*Supplied data:*
═══

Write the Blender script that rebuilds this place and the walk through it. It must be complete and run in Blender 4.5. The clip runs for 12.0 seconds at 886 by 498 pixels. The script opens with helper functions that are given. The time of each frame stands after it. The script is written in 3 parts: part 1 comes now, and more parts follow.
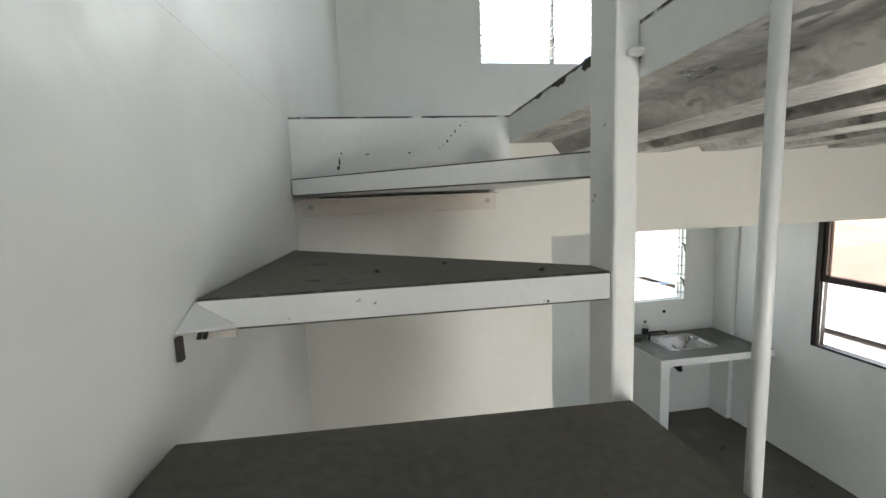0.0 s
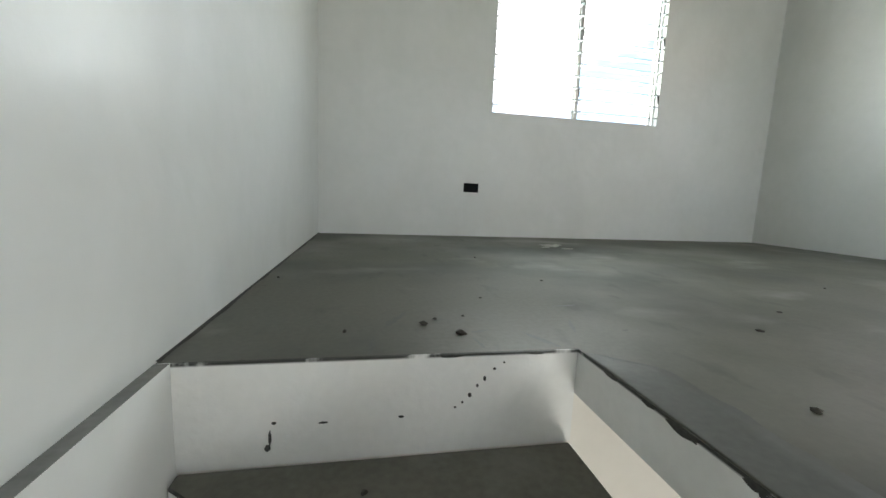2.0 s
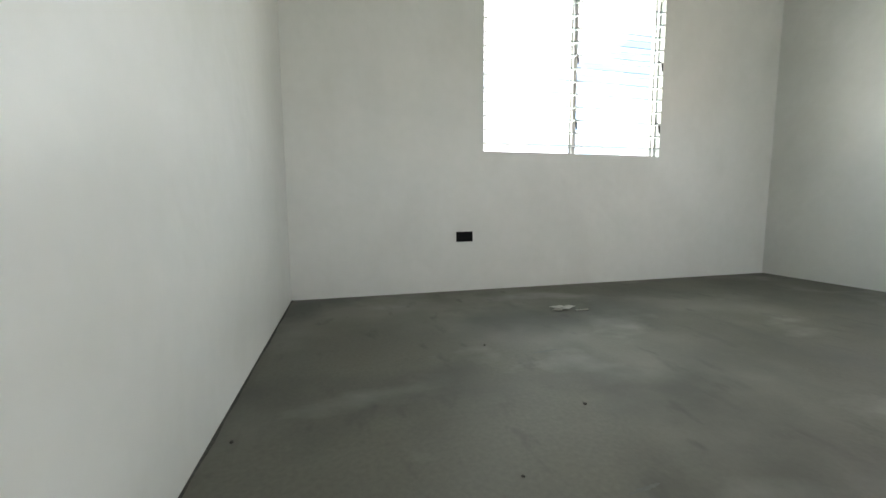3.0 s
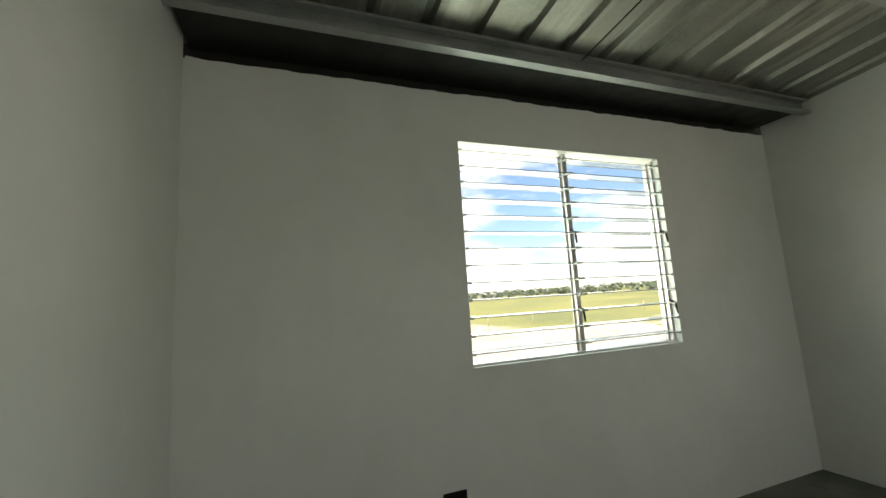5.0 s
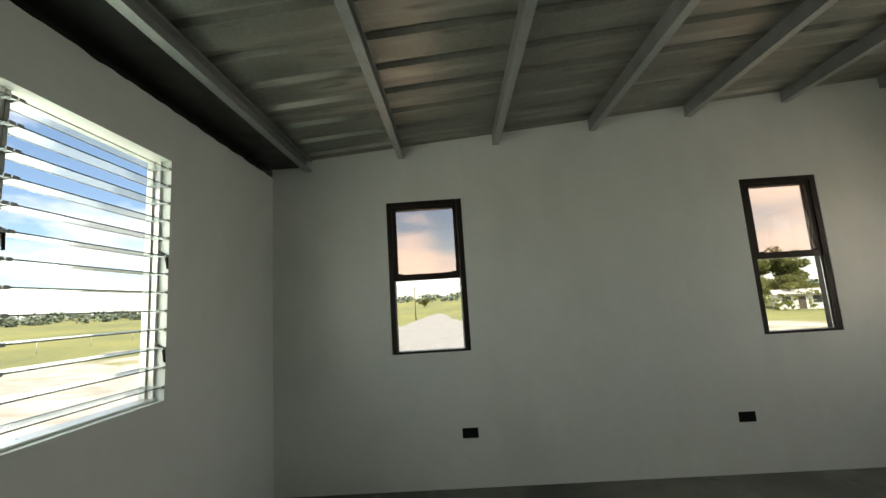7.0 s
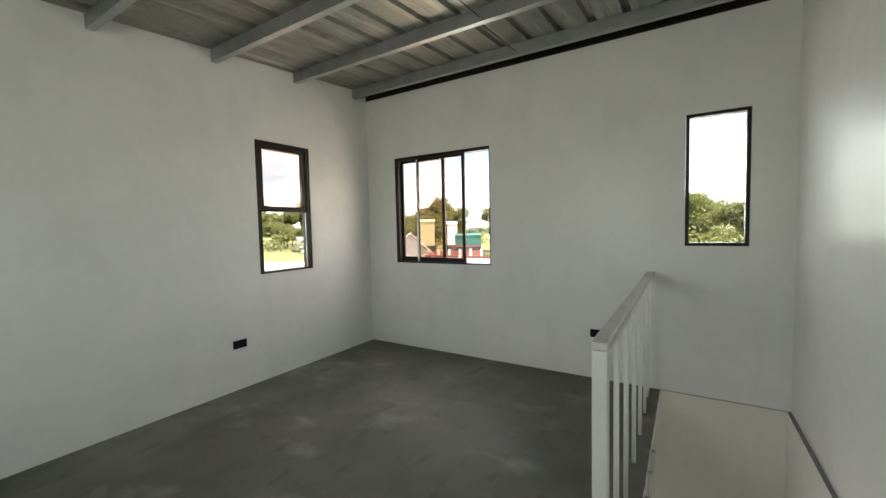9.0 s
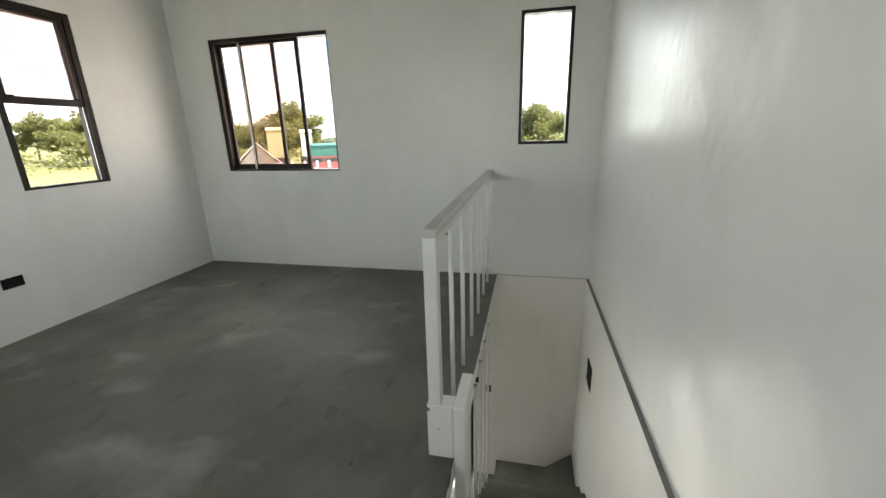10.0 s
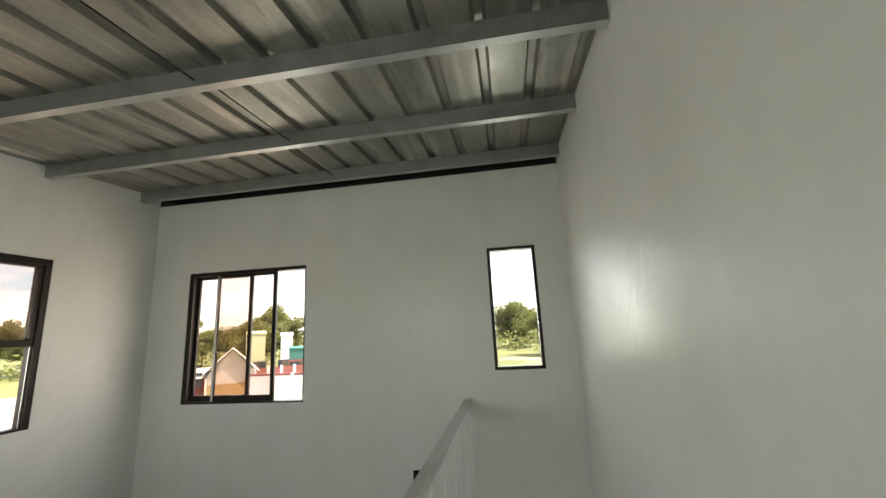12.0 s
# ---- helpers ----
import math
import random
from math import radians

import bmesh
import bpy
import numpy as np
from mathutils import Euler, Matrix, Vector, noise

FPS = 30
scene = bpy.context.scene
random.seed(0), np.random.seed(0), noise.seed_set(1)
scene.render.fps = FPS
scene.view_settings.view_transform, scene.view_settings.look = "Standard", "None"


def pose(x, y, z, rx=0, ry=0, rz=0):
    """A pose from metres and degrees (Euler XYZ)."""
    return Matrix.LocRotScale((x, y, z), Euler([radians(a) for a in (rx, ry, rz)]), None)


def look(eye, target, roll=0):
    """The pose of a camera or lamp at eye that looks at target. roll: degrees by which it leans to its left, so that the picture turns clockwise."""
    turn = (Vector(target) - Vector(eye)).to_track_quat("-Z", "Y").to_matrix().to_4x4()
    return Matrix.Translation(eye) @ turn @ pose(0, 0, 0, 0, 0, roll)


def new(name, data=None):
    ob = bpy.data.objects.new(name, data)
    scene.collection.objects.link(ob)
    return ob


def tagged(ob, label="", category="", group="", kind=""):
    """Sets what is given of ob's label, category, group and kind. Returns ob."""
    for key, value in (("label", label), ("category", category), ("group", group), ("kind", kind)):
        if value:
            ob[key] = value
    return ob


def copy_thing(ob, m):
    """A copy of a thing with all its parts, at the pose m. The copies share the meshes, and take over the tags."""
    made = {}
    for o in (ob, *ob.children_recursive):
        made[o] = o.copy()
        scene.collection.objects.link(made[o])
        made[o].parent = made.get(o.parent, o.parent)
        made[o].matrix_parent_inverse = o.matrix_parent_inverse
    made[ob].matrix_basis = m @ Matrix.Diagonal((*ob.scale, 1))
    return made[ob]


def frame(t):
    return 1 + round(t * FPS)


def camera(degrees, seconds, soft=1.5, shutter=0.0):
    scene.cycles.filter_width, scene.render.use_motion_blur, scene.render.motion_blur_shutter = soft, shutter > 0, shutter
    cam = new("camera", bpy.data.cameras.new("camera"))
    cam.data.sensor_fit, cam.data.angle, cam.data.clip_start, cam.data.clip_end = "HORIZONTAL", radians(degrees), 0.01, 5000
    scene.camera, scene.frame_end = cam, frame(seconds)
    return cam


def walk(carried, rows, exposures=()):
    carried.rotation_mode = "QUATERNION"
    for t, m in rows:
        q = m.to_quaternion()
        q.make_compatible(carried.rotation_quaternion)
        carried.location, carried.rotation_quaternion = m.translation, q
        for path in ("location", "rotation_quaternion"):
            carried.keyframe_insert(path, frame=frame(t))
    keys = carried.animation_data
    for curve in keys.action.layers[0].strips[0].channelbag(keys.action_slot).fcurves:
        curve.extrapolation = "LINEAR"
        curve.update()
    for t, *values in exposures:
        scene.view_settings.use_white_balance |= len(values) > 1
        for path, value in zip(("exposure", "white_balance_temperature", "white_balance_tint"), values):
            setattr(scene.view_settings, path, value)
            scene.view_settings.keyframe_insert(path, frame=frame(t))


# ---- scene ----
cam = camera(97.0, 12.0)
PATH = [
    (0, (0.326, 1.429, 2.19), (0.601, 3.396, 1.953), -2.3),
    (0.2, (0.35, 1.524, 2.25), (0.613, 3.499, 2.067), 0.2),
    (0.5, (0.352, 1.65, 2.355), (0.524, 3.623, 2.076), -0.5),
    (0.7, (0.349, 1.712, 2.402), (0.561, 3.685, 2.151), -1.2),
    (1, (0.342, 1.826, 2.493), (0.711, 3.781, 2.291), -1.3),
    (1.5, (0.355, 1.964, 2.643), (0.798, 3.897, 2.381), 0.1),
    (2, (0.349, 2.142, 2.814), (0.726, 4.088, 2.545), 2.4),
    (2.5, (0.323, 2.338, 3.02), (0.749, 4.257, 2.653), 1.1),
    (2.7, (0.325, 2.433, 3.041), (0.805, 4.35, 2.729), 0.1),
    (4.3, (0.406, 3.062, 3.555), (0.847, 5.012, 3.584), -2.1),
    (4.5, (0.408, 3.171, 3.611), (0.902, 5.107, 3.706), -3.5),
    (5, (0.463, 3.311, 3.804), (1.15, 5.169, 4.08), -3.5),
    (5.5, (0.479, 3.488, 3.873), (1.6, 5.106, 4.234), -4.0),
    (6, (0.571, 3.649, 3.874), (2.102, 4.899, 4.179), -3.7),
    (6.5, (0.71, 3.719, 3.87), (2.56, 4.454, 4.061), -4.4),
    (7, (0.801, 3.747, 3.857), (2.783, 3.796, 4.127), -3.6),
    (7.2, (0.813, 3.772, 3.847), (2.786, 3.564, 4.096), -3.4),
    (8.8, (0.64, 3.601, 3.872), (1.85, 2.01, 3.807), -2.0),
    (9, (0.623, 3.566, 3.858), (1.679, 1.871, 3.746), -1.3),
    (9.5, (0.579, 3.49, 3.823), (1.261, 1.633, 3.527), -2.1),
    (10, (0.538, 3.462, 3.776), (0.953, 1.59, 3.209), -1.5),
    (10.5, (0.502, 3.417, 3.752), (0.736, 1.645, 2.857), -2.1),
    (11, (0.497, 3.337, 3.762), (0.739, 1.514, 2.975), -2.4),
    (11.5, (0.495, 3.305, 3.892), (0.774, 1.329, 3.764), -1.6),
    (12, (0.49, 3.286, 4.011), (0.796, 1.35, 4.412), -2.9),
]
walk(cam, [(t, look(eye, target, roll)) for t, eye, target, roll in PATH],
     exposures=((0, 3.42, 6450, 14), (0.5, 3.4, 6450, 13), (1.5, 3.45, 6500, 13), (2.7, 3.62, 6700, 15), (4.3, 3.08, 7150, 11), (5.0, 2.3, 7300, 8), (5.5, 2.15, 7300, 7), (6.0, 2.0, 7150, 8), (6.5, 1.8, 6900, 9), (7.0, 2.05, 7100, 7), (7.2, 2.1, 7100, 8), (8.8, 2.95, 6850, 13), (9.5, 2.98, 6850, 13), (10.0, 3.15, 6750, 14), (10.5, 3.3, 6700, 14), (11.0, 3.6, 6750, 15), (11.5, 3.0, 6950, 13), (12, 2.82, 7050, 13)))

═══

Except for the pictures, give all the material above again verbatim.

Write the Blender script that rebuilds this place and the walk through it. It must be complete and run in Blender 4.5. The clip runs for 12.0 seconds at 886 by 498 pixels. The script opens with helper functions that are given. The time of each frame stands after it. The script is written in 3 parts: part 1 comes now, and more parts follow.
0.0 s
2.0 s
3.0 s
5.0 s
7.0 s
9.0 s
10.0 s
12.0 s
# ---- helpers ----
import math
import random
from math import radians

import bmesh
import bpy
import numpy as np
from mathutils import Euler, Matrix, Vector, noise

FPS = 30
scene = bpy.context.scene
random.seed(0), np.random.seed(0), noise.seed_set(1)
scene.render.fps = FPS
scene.view_settings.view_transform, scene.view_settings.look = "Standard", "None"


def pose(x, y, z, rx=0, ry=0, rz=0):
    """A pose from metres and degrees (Euler XYZ)."""
    return Matrix.LocRotScale((x, y, z), Euler([radians(a) for a in (rx, ry, rz)]), None)


def look(eye, target, roll=0):
    """The pose of a camera or lamp at eye that looks at target. roll: degrees by which it leans to its left, so that the picture turns clockwise."""
    turn = (Vector(target) - Vector(eye)).to_track_quat("-Z", "Y").to_matrix().to_4x4()
    return Matrix.Translation(eye) @ turn @ pose(0, 0, 0, 0, 0, roll)


def new(name, data=None):
    ob = bpy.data.objects.new(name, data)
    scene.collection.objects.link(ob)
    return ob


def tagged(ob, label="", category="", group="", kind=""):
    """Sets what is given of ob's label, category, group and kind. Returns ob."""
    for key, value in (("label", label), ("category", category), ("group", group), ("kind", kind)):
        if value:
            ob[key] = value
    return ob


def copy_thing(ob, m):
    """A copy of a thing with all its parts, at the pose m. The copies share the meshes, and take over the tags."""
    made = {}
    for o in (ob, *ob.children_recursive):
        made[o] = o.copy()
        scene.collection.objects.link(made[o])
        made[o].parent = made.get(o.parent, o.parent)
        made[o].matrix_parent_inverse = o.matrix_parent_inverse
    made[ob].matrix_basis = m @ Matrix.Diagonal((*ob.scale, 1))
    return made[ob]


def frame(t):
    return 1 + round(t * FPS)


def camera(degrees, seconds, soft=1.5, shutter=0.0):
    scene.cycles.filter_width, scene.render.use_motion_blur, scene.render.motion_blur_shutter = soft, shutter > 0, shutter
    cam = new("camera", bpy.data.cameras.new("camera"))
    cam.data.sensor_fit, cam.data.angle, cam.data.clip_start, cam.data.clip_end = "HORIZONTAL", radians(degrees), 0.01, 5000
    scene.camera, scene.frame_end = cam, frame(seconds)
    return cam


def walk(carried, rows, exposures=()):
    carried.rotation_mode = "QUATERNION"
    for t, m in rows:
        q = m.to_quaternion()
        q.make_compatible(carried.rotation_quaternion)
        carried.location, carried.rotation_quaternion = m.translation, q
        for path in ("location", "rotation_quaternion"):
            carried.keyframe_insert(path, frame=frame(t))
    keys = carried.animation_data
    for curve in keys.action.layers[0].strips[0].channelbag(keys.action_slot).fcurves:
        curve.extrapolation = "LINEAR"
        curve.update()
    for t, *values in exposures:
        scene.view_settings.use_white_balance |= len(values) > 1
        for path, value in zip(("exposure", "white_balance_temperature", "white_balance_tint"), values):
            setattr(scene.view_settings, path, value)
            scene.view_settings.keyframe_insert(path, frame=frame(t))


# ---- scene ----
cam = camera(97.0, 12.0)
PATH = [
    (0, (0.326, 1.429, 2.19), (0.601, 3.396, 1.953), -2.3),
    (0.2, (0.35, 1.524, 2.25), (0.613, 3.499, 2.067), 0.2),
    (0.5, (0.352, 1.65, 2.355), (0.524, 3.623, 2.076), -0.5),
    (0.7, (0.349, 1.712, 2.402), (0.561, 3.685, 2.151), -1.2),
    (1, (0.342, 1.826, 2.493), (0.711, 3.781, 2.291), -1.3),
    (1.5, (0.355, 1.964, 2.643), (0.798, 3.897, 2.381), 0.1),
    (2, (0.349, 2.142, 2.814), (0.726, 4.088, 2.545), 2.4),
    (2.5, (0.323, 2.338, 3.02), (0.749, 4.257, 2.653), 1.1),
    (2.7, (0.325, 2.433, 3.041), (0.805, 4.35, 2.729), 0.1),
    (4.3, (0.406, 3.062, 3.555), (0.847, 5.012, 3.584), -2.1),
    (4.5, (0.408, 3.171, 3.611), (0.902, 5.107, 3.706), -3.5),
    (5, (0.463, 3.311, 3.804), (1.15, 5.169, 4.08), -3.5),
    (5.5, (0.479, 3.488, 3.873), (1.6, 5.106, 4.234), -4.0),
    (6, (0.571, 3.649, 3.874), (2.102, 4.899, 4.179), -3.7),
    (6.5, (0.71, 3.719, 3.87), (2.56, 4.454, 4.061), -4.4),
    (7, (0.801, 3.747, 3.857), (2.783, 3.796, 4.127), -3.6),
    (7.2, (0.813, 3.772, 3.847), (2.786, 3.564, 4.096), -3.4),
    (8.8, (0.64, 3.601, 3.872), (1.85, 2.01, 3.807), -2.0),
    (9, (0.623, 3.566, 3.858), (1.679, 1.871, 3.746), -1.3),
    (9.5, (0.579, 3.49, 3.823), (1.261, 1.633, 3.527), -2.1),
    (10, (0.538, 3.462, 3.776), (0.953, 1.59, 3.209), -1.5),
    (10.5, (0.502, 3.417, 3.752), (0.736, 1.645, 2.857), -2.1),
    (11, (0.497, 3.337, 3.762), (0.739, 1.514, 2.975), -2.4),
    (11.5, (0.495, 3.305, 3.892), (0.774, 1.329, 3.764), -1.6),
    (12, (0.49, 3.286, 4.011), (0.796, 1.35, 4.412), -2.9),
]
walk(cam, [(t, look(eye, target, roll)) for t, eye, target, roll in PATH],
     exposures=((0, 3.42, 6450, 14), (0.5, 3.4, 6450, 13), (1.5, 3.45, 6500, 13), (2.7, 3.62, 6700, 15), (4.3, 3.08, 7150, 11), (5.0, 2.3, 7300, 8), (5.5, 2.15, 7300, 7), (6.0, 2.0, 7150, 8), (6.5, 1.8, 6900, 9), (7.0, 2.05, 7100, 7), (7.2, 2.1, 7100, 8), (8.8, 2.95, 6850, 13), (9.5, 2.98, 6850, 13), (10.0, 3.15, 6750, 14), (10.5, 3.3, 6700, 14), (11.0, 3.6, 6750, 15), (11.5, 3.0, 6950, 13), (12, 2.82, 7050, 13)))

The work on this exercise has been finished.